A título exemplificativo, cite-se a Resolução nº 196/96 do Conselho Nacional de Saúde, que regula as pesquisas envolvendo seres humanos, e cujo preâmbulo diz, in fine: “esta Resolução incorpora, sob a ótica do indivíduo e das coletividades, os quatro referenciais básicos da bioética: autonomia, não maleficência, beneficência e justiça, entre outros, e visa assegurar os direitos e deveres que dizem respeito à comunidade científica, aos sujeitos da pesquisa e ao Estado.”
Mais adiante, o citado diploma estabelece:
“III.1 – A eticidade da pesquisa implica em:
a) consentimento livre e esclarecido dos indivíduos-alvo e a proteção a grupos vulneráveis e aos legalmente incapazes (autonomia). Neste sentido, a pesquisa envolvendo seres humanos deverá sempre tratá-los em sua dignidade, respeitá-los em sua autonomia e defendê-los em sua vulnerabilidade;
b) ponderação entre riscos e benefícios, tanto atuais como potenciais, individuais ou coletivos (beneficência), comprometendo-se com o máximo de benefícios e o mínimo de danos e riscos;
c) garantia de que danos previsíveis serão evitados (não maleficência);
d) relevância social da pesquisa com vantagens significativas para os sujeitos da pesquisa e minimização do ônus para os sujeitos vulneráveis, o que garante a igual consideração dos interesses envolvidos, não perdendo o sentido de sua destinação sócio-humanitária (justiça e eqüidade).”
Como se vê, o próprio Estado fomenta a pesquisa com seres humanos, revelando-se verdadeiro contrassenso a pretensa limitação do acesso à saúde por meios experimentais.

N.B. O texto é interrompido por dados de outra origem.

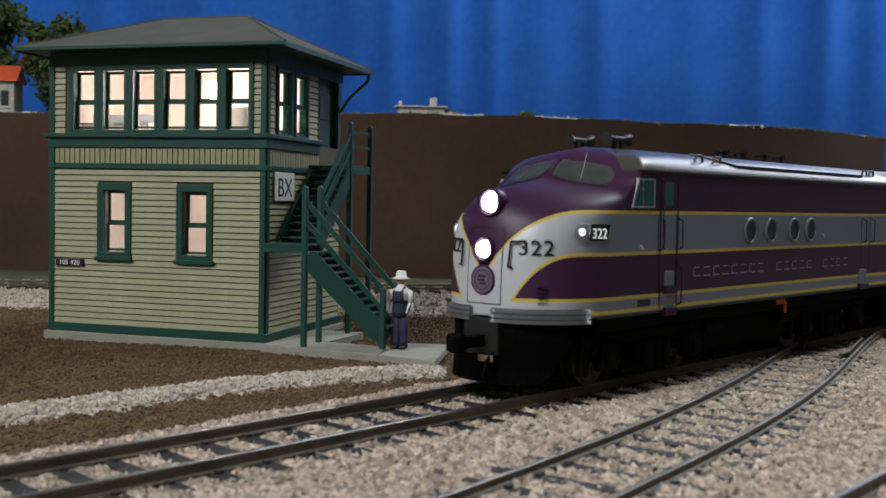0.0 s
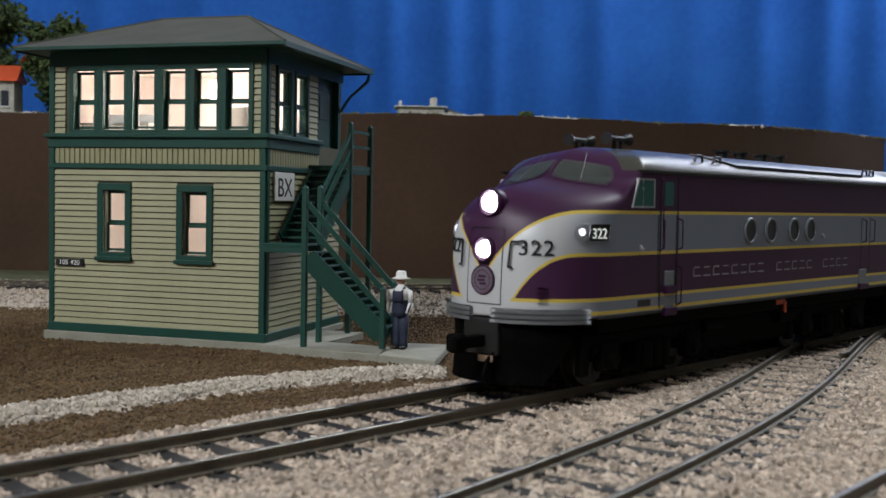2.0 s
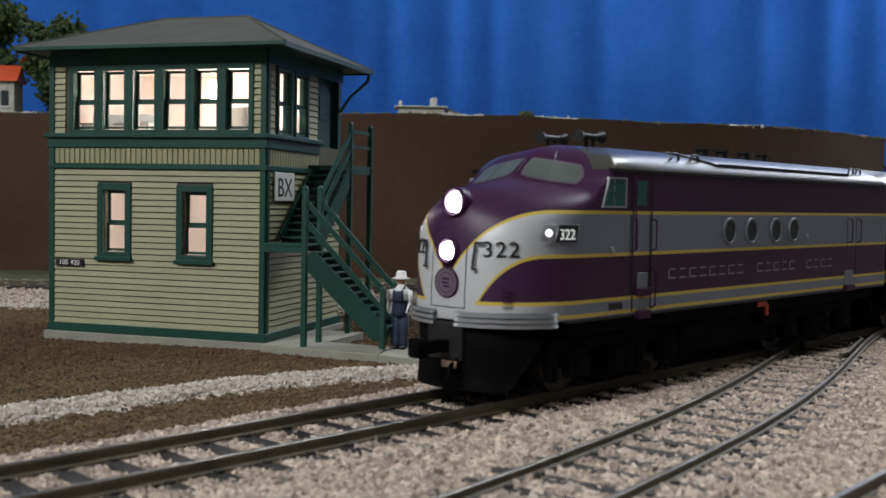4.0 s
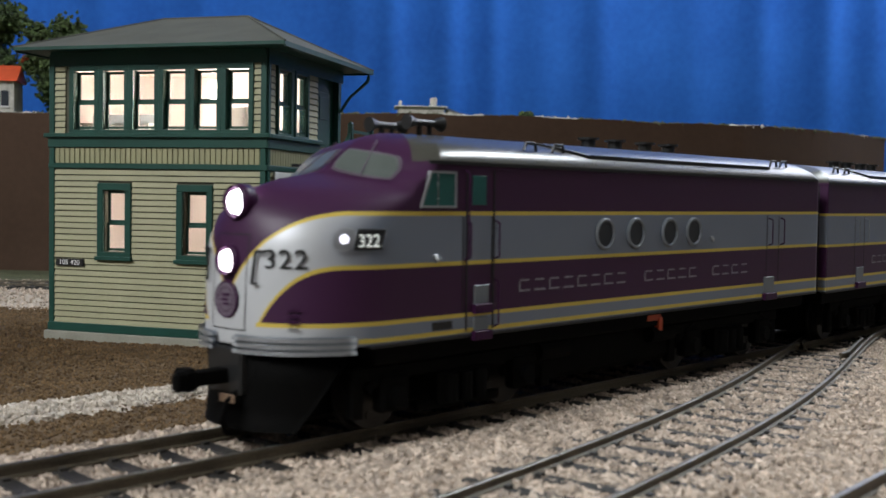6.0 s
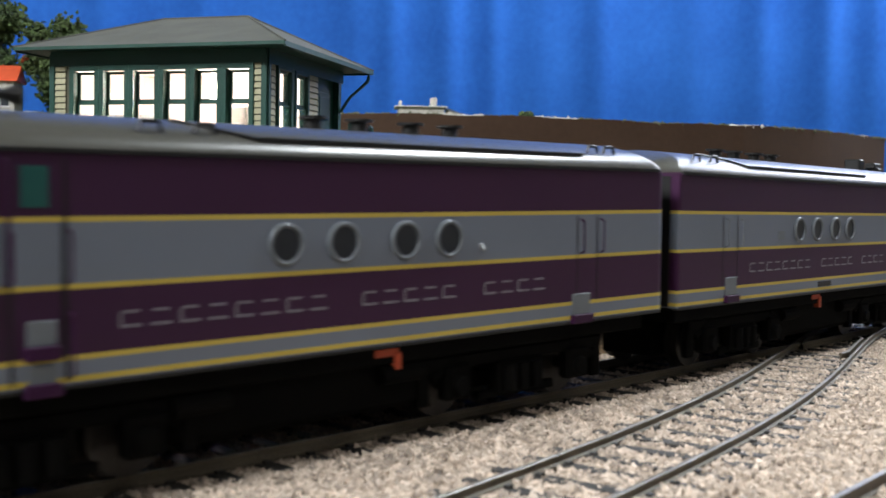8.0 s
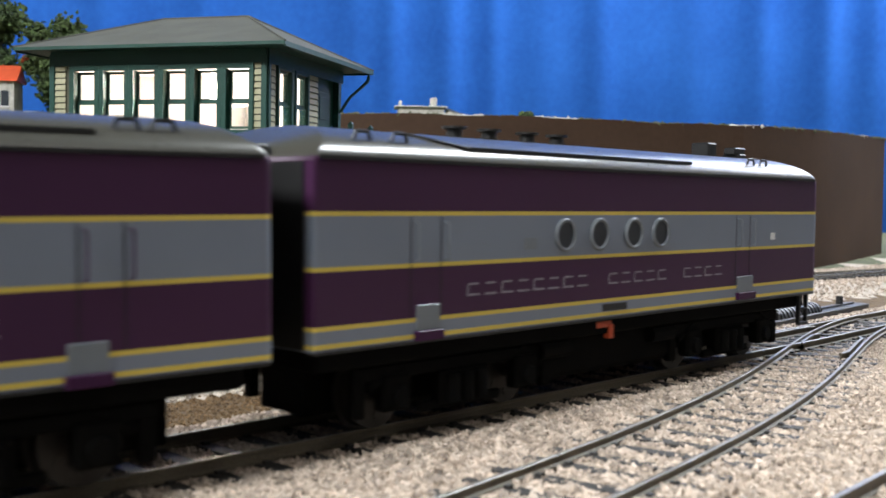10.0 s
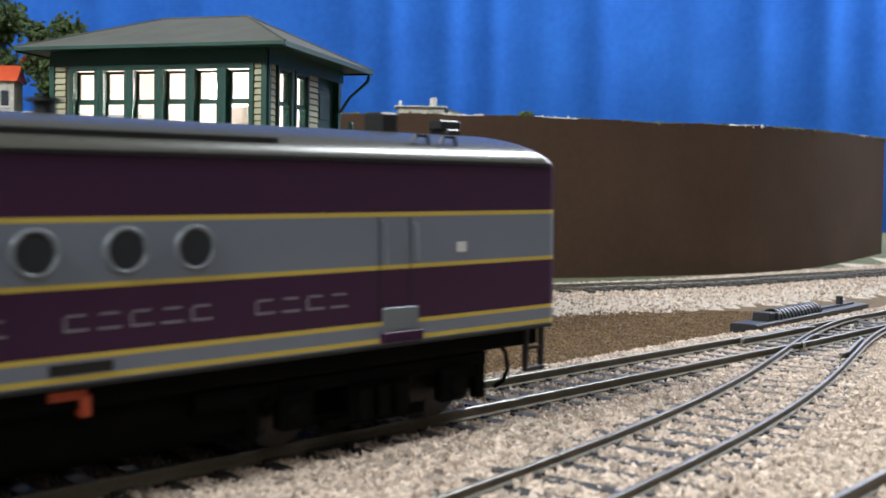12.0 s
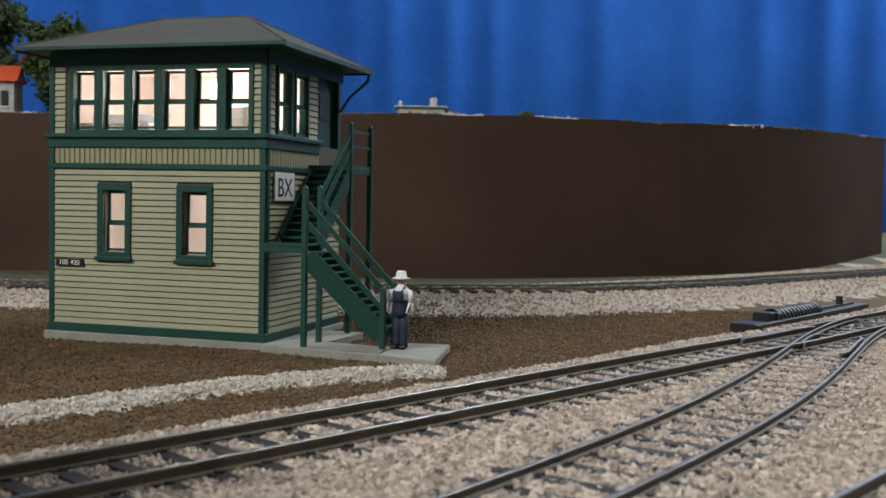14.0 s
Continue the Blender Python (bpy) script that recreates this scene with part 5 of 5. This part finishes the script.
def build_stairs():
    s = thing("outside_stairs", "dark green wooden stairs with landing beside the tower", "staircase", at=TOWER_POSE)

    def bar(name, a, b, w, h):
        return part(name, beam(bmesh.new(), a, b, w, h), M_GREEN, s)

    def post(x, y, z0, z1):
        bm = boxes((x - 0.75, x + 0.75, y - 0.75, y + 0.75, z0, z1), bevel=0.1)
        v = bmesh.ops.create_cone(bm, cap_ends=True, segments=4, radius1=1.0, radius2=0.1, depth=0.8, matrix=Matrix.Translation((x, y, z1 + 0.4)) @ Matrix.Rotation(math.pi / 4, 4, "Z"))
        part("post", bm, M_GREEN, s)

    Y0, Y1, XB, XT, ZL = -4.4, 6.2, 36.0, 14.4, 28.6
    for x, y, z0, z1 in ((XT, Y0, 0, 44.4), (XT, Y1, 0, 44.6), (XT, 28.7, 0, 64.6), (XT, 46.0, 0, 64.6), (XB, Y0 + 5, 0.1, 16.8), (XB, Y1 + 4, 0.1, 17.6)):
        post(x, y, z0, z1)
    # landing and upper platform
    part("landing", boxes((1.0, XT, Y0 - 0.6, Y1 + 0.4, ZL - 0.6, ZL), bevel=0.08), M_GREEN, s)
    part("landing_beam", boxes((1.0, XT - 0.8, Y0 - 0.5, Y0 + 0.5, ZL - 2.4, ZL - 0.65), bevel=0.08), M_GREEN, s)
    part("landing_beam", boxes((1.0, XT - 0.8, Y1 - 0.5, Y1 + 0.3, ZL - 2.4, ZL - 0.65), bevel=0.08), M_GREEN, s)
    part("platform", boxes((-4.8, XT + 0.5, 28.7, 47.0, 51.0, 51.8), bevel=0.08), M_GREEN, s)
    part("platform_beam", boxes((XT - 0.5, XT + 0.5, 29.5, 45.2, 49.2, 50.95), bevel=0.08), M_GREEN, s)
    for z in (57.8, 62.4):
        bar("platform_rail", (XT, 29.4, z), (XT, 45.3, z), 0.6, 0.9)
    # lower flight, along x
    for y0, y1 in ((Y0, Y0 + 5.0), (Y1, Y1 + 4.0)):
        bar("stringer", (XT + 0.8, y0, 25.2), (XB - 0.2, y1, 3.7), 0.7, 5.4)
        for z0, z1 in ((34.6, 11.6), (40.2, 17.2)):
            if z0 < 35 and y0 == Y1:
                continue
            bar("handrail", (XT + 0.7, y0, z0), (XB - 0.2, y1, z1 - 0.6), 0.8, 1.4)
    n = 12
    for i in range(n):
        k = (i + 0.6) / n
        x, z = XT + 1 + (XB - XT - 1) * k, 27.4 - 22.4 * k
        y = Y0 + 5.0 * k
        part("tread", boxes((x - 1.0, x + 1.0, y + 0.4, y + 10.0, z - 0.25, z + 0.25), bevel=0.05), M_GREEN, s)
    # upper flight, along y
    for x in (2.2, XT):
        bar("stringer", (x, Y1 + 0.5, ZL + 0.6), (x, 28.6, 48.6), 0.7, 4.6)
    for z0, z1 in ((37.9, 56.5), (42.6, 61.2)):
        bar("handrail", (XT, Y1 + 0.5, z0), (XT, 28.2, z1), 0.8, 1.3)
    n = 11
    for i in range(n):
        k = (i + 0.7) / n
        y, z = Y1 + (28.7 - Y1) * k, ZL + (51.2 - ZL) * k
        part("tread", boxes((2.6, XT - 0.4, y - 1.2, y + 1.2, z - 0.25, z + 0.25), bevel=0.05), M_GREEN, s)
        part("riser", boxes((2.6, XT - 0.4, y + 0.9, y + 1.15, z - 2.3, z - 0.26)), M_GREEN, s)


def build_slabs():
    a = part("foundation", boxes((-TW - 1.4, 1.6, -1.8, TD + 1.5, -5, -0.25), bevel=0.25), M_CONCRETE)
    a.matrix_world = TOWER_POSE
    tagged(a, "grey concrete foundation under the signal tower", "foundation", kind="structure")

    def prism(name, pts, z0, z1, label):
        bm = bmesh.new()
        lo, hi = [bm.verts.new((*q, z0)) for q in pts], [bm.verts.new((*q, z1)) for q in pts]
        bm.faces.new(hi)
        bm.faces.new(list(reversed(lo)))
        for i in range(len(pts)):
            j = (i + 1) % len(pts)
            bm.faces.new((lo[i], lo[j], hi[j], hi[i]))
        bmesh.ops.bevel(bm, geom=[e for e in bm.edges if abs(e.verts[0].co.z - e.verts[1].co.z) < 0.01 and e.verts[0].co.z > z0 + 0.1], offset=0.25, segments=1, affect="EDGES")
        ob = part(name, bm, M_CONCRETE)
        ob.matrix_world = TOWER_POSE
        tagged(ob, label, "pavement", kind="structure")

    prism("pavement_porch", ((1.65, -5.6), (38.4, -9.8), (36.6, 5.5), (16.5, 7.5), (18.0, 33), (1.65, 33)), -5, 0.0, "grey concrete porch slab round the stair posts")
    prism("pavement_step", ((38.6, -9.9), (56.0, -14.6), (51.0, 17.0), (37.0, 15.0)), -5, 0.05, "grey concrete step slab at the stair foot")


def lathe(bm, rows, mat, n=14, m=None):
    rings = []
    for r, z, *o in rows:
        ox, oy = (o + [0, 0])[:2] if o else (0, 0)
        rings.append([bm.verts.new((ox + r * math.cos(2 * math.pi * i / n), oy + 0.8 * r * math.sin(2 * math.pi * i / n), z)) for i in range(n)])
    fs = []
    for a, b in zip(rings, rings[1:]):
        for i in range(n):
            fs.append(bm.faces.new((a[i], a[(i + 1) % n], b[(i + 1) % n], b[i])))
    fs += [bm.faces.new(list(reversed(rings[0]))), bm.faces.new(rings[-1])]
    for f in fs:
        f.material_index = mat
    if m is not None:
        bmesh.ops.transform(bm, matrix=m, verts=[v for r in rings for v in r])


def build_figure():
    """A small painted figurine in overalls and a straw hat, one mesh."""
    bm = bmesh.new()
    for x in (-0.95, 1.0):
        lathe(bm, ((1.2, 0.5), (1.1, 2), (1.25, 5), (1.45, 9.5)), 0, m=Matrix.Translation((x, 0, 0)))
        lathe(bm, ((0.85, 0.0), (1.0, 0.4), (0.8, 0.9)), 3, m=Matrix.Translation((x, -0.5, 0)) @ Matrix.Diagonal((1, 1.7, 1, 1)))
    lathe(bm, ((2.2, 8.6), (2.3, 10), (2.15, 12), (2.35, 13.6)), 0)
    lathe(bm, ((2.3, 13.0), (2.6, 14.6), (2.3, 15.8), (0.9, 16.6), (0.75, 17.2)), 1)
    box(bm, -1.55, 1.55, -2.25, -1.2, 12.4, 15.4, bevel=0.35)
    for x in (-1.3, 1.3):
        rod(bm, (x * 0.8, -1.95, 14.9), (x * 1.05, -0.4, 16.3), 0.4, n=6)
        rod(bm, (x * 1.05, -0.4, 16.3), (x * 0.7, 1.9, 14.0), 0.4, n=6)
        s = 1 if x > 0 else -1
        n0 = len(bm.faces)
        rod(bm, (s * 2.35, 0, 15.4), (s * 2.9, 0.2, 12.2), 0.85, 0.7, n=10)
        rod(bm, (s * 2.9, 0.2, 12.2), (s * 2.5, -1.0, 9.6), 0.7, 0.55, n=10)
        bm.faces.ensure_lookup_table()
        for f in bm.faces[n0:]:
            f.material_index = 1
    lathe(bm, ((0.55, 16.8), (1.1, 17.4), (1.25, 18.3), (1.1, 19.3)), 2)
    lathe(bm, ((2.45, 18.45), (2.5, 18.7), (1.5, 19.0), (1.35, 20.2), (1.0, 20.6), (0.5, 20.4)), 4)
    ob = part("figurine", bm, [M_DENIM, M_WHITE, M_SKIN, M_BLACK, M_WHITE], smooth=True)
    ob.matrix_world = TOWER_POSE @ mm(40.4, 3.0, 0.05, 0, 0, -8) @ Matrix.Scale(1.06, 4)
    tagged(ob, "small painted figurine in blue overalls and straw hat", "figurine")


# ---- the upper level behind the wall ----
def build_tree(x, y, z, height, spread, seed, label, blossoms=0):
    t = thing("model_tree", label, "tree", "trees behind the wall", at=mm(x, y, z))
    rng = random.Random(seed)
    bm = bmesh.new()
    rod(bm, (0, 0, -3), (0.6, 0, height * 0.55), 2.0, 1.2, n=9)
    tips = []
    for i in range(30):
        a, h = rng.uniform(0, 6.28), rng.uniform(0.25, 0.92) * height
        r = spread * rng.uniform(0.35, 1.0) * math.sin(min(1, 0.25 + h / height) * 2.2)
        tip = (r * math.cos(a), r * math.sin(a), h + rng.uniform(0, 0.12) * height)
        rod(bm, (0.4, 0, max(3, h * 0.5)), tip, 0.7, 0.25, n=6)
        tips.append(tip)
    part("trunk", bm, M_BARK, t)
    g = np.random.default_rng(seed)
    P = []
    for q in tips:
        c = g.normal(0, spread * 0.17, (230, 3))
        P.append(np.array(q) + c)
    P = np.concatenate(P)
    ob = stones("crown", P, 1.6, M_LEAF, "", seed + 2)
    ob.parent = t
    del ob["category"]
    ob["label"] = "dark green foam foliage"
    if blossoms:
        pick = P[(P[:, 1] < -spread * 0.3) & (P[:, 2] > height * 0.55)]
        at = pick[:1]
        clumps = np.concatenate([q + g.normal(0, 1.1, (blossoms, 3)) + (0, -spread * 0.5, 0) for q in at])
        ob = stones("blossom", clumps, 1.1, M_ORANGE, "", seed + 3)
        ob.parent = t
        del ob["category"]
        ob["label"] = "orange blossom clump"
    return t


def house(name, x, y, z, w, d, h, roof_h, wall_m, roof_m, label, turn=0):
    t = thing(name, label, "building", at=mm(x, y, z, 0, 0, turn))
    part("wall", boxes((-w / 2, w / 2, -d / 2, d / 2, -4, h)), wall_m, t)
    bm = bmesh.new()
    a = [bm.verts.new(q) for q in ((-w / 2 - 2, -d / 2 - 2, h), (w / 2 + 2, -d / 2 - 2, h), (w / 2 + 2, d / 2 + 2, h), (-w / 2 - 2, d / 2 + 2, h))]
    b = [bm.verts.new((-w / 2 - 2, 0, h + roof_h)), bm.verts.new((w / 2 + 2, 0, h + roof_h))]
    for f in ((a[0], a[1], b[1], b[0]), (a[2], a[3], b[0], b[1]), (a[0], b[0], a[3]), (a[1], a[2], b[1]), tuple(reversed(a))):
        bm.faces.new(f)
    part("roof", bm, roof_m, t)
    for i in range(3):
        c = -w / 2 + w * (i + 0.5) / 3
        wn = part("window", boxes((c - w * 0.07, c + w * 0.07, -d / 2 - 0.3, -d / 2 + 0.2, h * 0.35, h * 0.75)), M_PORTGLASS, t)
        part("sill", boxes((c - w * 0.09, c + w * 0.09, -d / 2 - 0.9, -d / 2 - 0.3, h * 0.31, h * 0.35)), M_WHITE, wn)
    return t


def build_upper_level():
    build_tree(-231, 640, 78, 58, 21, 31, "dark green bushy foam tree with orange blossoms on the upper level", 26)
    build_tree(-285, 655, 84, 66, 24, 41, "tall dark green foam tree beside an orange roofed house", 18)
    build_tree(-262, 590, 76, 11, 7, 61, "low dark green foam shrub before a pale house")
    build_tree(-94, 668, 80, 49, 12, 51, "dark green tree behind the signal tower")
    build_tree(49, 640, 76, 13, 3.5, 71, "small dull green shrub on the upper level")
    house("orange_roof_house", -265, 620, 81, 30, 20, 22, 10, M_PLASTER, M_ORANGE, "pale house with an orange red roof on the upper level", 8)
    h = house("far_white_house", -15, 655, 78, 28, 22, 16, 1.6, M_PLASTER, M_PLASTER, "low white flat roofed building on the upper level", 4)
    part("chimney", boxes((6, 10, -3, 3, 12, 22.5), bevel=0.6), M_PLASTER, h)
    part("chimney", boxes((-13.5, -11.5, -3, 3, 12, 20.5), bevel=0.6), M_PLASTER, h)
    shed = thing("lean_to_shed", "grey shed with a long sloping roof beside the white building", "building", at=mm(1.5, 655, 78, 0, 0, 4))
    bm = bmesh.new()
    front, back = [[bm.verts.new((x, y, z)) for x, z in ((0, -3), (30, -3), (30, 3.2), (0, 14.5))] for y in (-10, 10)]
    for f in (front, list(reversed(back))) + tuple((front[i], back[i], back[(i + 1) % 4], front[(i + 1) % 4]) for i in range(4)):
        bm.faces.new(f)
    part("wall", bm, M_PLASTER, shed)
    part("roof", beam(bmesh.new(), (-0.6, 0, 15.0), (31, 0, 3.6), 22, 0.9), M_GREY, shed)


build_tower()
build_tower_inside()
build_stairs()
build_slabs()
build_figure()
build_upper_level()


# ---- motion: distance along the main track of the cab unit's rear truck ----
RUN = ((0.0, 138.1), (3.2, 138.1), (3.5, 136.3), (4.0, 128.6), (4.5, 118.8), (5.0, 106.8), (5.3, 99.1), (5.6, 91.2), (6.0, 81.1), (6.5, 67.2), (7.0, 49.7),
       (7.5, 30.6), (8.0, 8.2), (8.2, -0.9), (9.0, -37.6), (9.6, -65.6), (10.3, -101.0), (10.5, -111.9), (11.0, -138.9), (11.5, -166.3), (12.0, -193.4),
       (12.5, -220.6), (13.0, -247.3), (13.5, -274.9), (14.0, -302.5))
GAP = 168.0


def run_at(t):
    """Smooth travel through the table (monotone cubic)."""
    ts, ss = [r[0] for r in RUN], [r[1] for r in RUN]
    i = max(0, min(len(ts) - 2, sum(1 for a in ts[1:] if a < t)))

    def slope(k):
        if k <= 0 or k >= len(ts) - 1:
            j = 0 if k <= 0 else len(ts) - 2
            return (ss[j + 1] - ss[j]) / (ts[j + 1] - ts[j])
        a, b = (ss[k] - ss[k - 1]) / (ts[k] - ts[k - 1]), (ss[k + 1] - ss[k]) / (ts[k + 1] - ts[k])
        return 0.0 if a * b <= 0 else 2 * a * b / (a + b)

    h = ts[i + 1] - ts[i]
    k = (t - ts[i]) / h
    return ((2 * k ** 3 - 3 * k ** 2 + 1) * ss[i] + (k ** 3 - 2 * k ** 2 + k) * h * slope(i)
            + (-2 * k ** 3 + 3 * k ** 2) * ss[i + 1] + (k ** 3 - k ** 2) * h * slope(i + 1))


def on_main(s):
    f = max(0.0, min(len(MAIN) - 1.001, MAIN_ZERO + s))
    i = int(f)
    return MAIN[i].lerp(MAIN[i + 1], f - i)


def unit_pose(s):
    rear, front = on_main(s), on_main(s - 95.0)
    d = (front - rear).normalized()
    base = rear - d * 34.2
    return mm(base.x, base.y, base.z, 0, -math.degrees(math.asin(d.z)), math.degrees(math.atan2(d.y, d.x)))


def motions():
    times = [0.0, 1.6, 3.2] + [3.2 + 0.15 * i for i in range(1, 72)] + [14.0]
    walk(UNIT_A, [(t, unit_pose(run_at(t))) for t in times])
    walk(UNIT_B, [(t, unit_pose(run_at(t) + GAP)) for t in times])
    for w, x in AXLES:
        walk(w, [(t, mm(x, 0, 5.85, 0, math.degrees((138.1 - run_at(t)) / 5.85), 0)) for t in times])


motions()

Uma última observação: o direito à saúde, no Brasil, encontra-se em vias de se tornar disciplina obrigatória nos concursos para a magistratura, consoante recomendação do grupo de trabalho sobre demandas judiciais envolvendo a assistência à saúde da Comissão de Relacionamento Institucional e Comunicação do Conselho Nacional de Justiça[8]. Tal recomendação levou em conta o grande número de demandas judiciais envolvendo o direito à saúde, e, além do âmbito jurídico, incentivara o oferecimento de cursos de aperfeiçoamento nesta área pelas escolas.
A medida, como podemos concluir, revela a dimensão que a questão assumiu em nosso direito.
De todo o exposto, concluímos que o Poder Judiciário deve garantir a quem dele se socorrer, o pleno acesso à saúde, seja pelos meios já reconhecidos pela medicina como eficazes, e disponibilizados pelo Estado, seja através de submissão a medicamentos e tratamentos experimentais, em solo brasileiro ou no exterior, sendo que os argumentos em contrário, por mais robustos que sejam, não possuem o condão de suprimir a atuação judicial, a qual muitas vezes é que, de fato, viabiliza o exercício dos direitos constitucionalmente garantidos, ante a inércia dos demais poderes.
Negar legitimidade e efetividade às decisões judiciais que tutelam os direitos fundamentais é o mesmo que dizer a cada cidadão brasileiro que o mesmo deve se resignar com o azar de ter nascido em um país que, infelizmente, ainda não possui condições de tratá-lo como sujeito de direitos.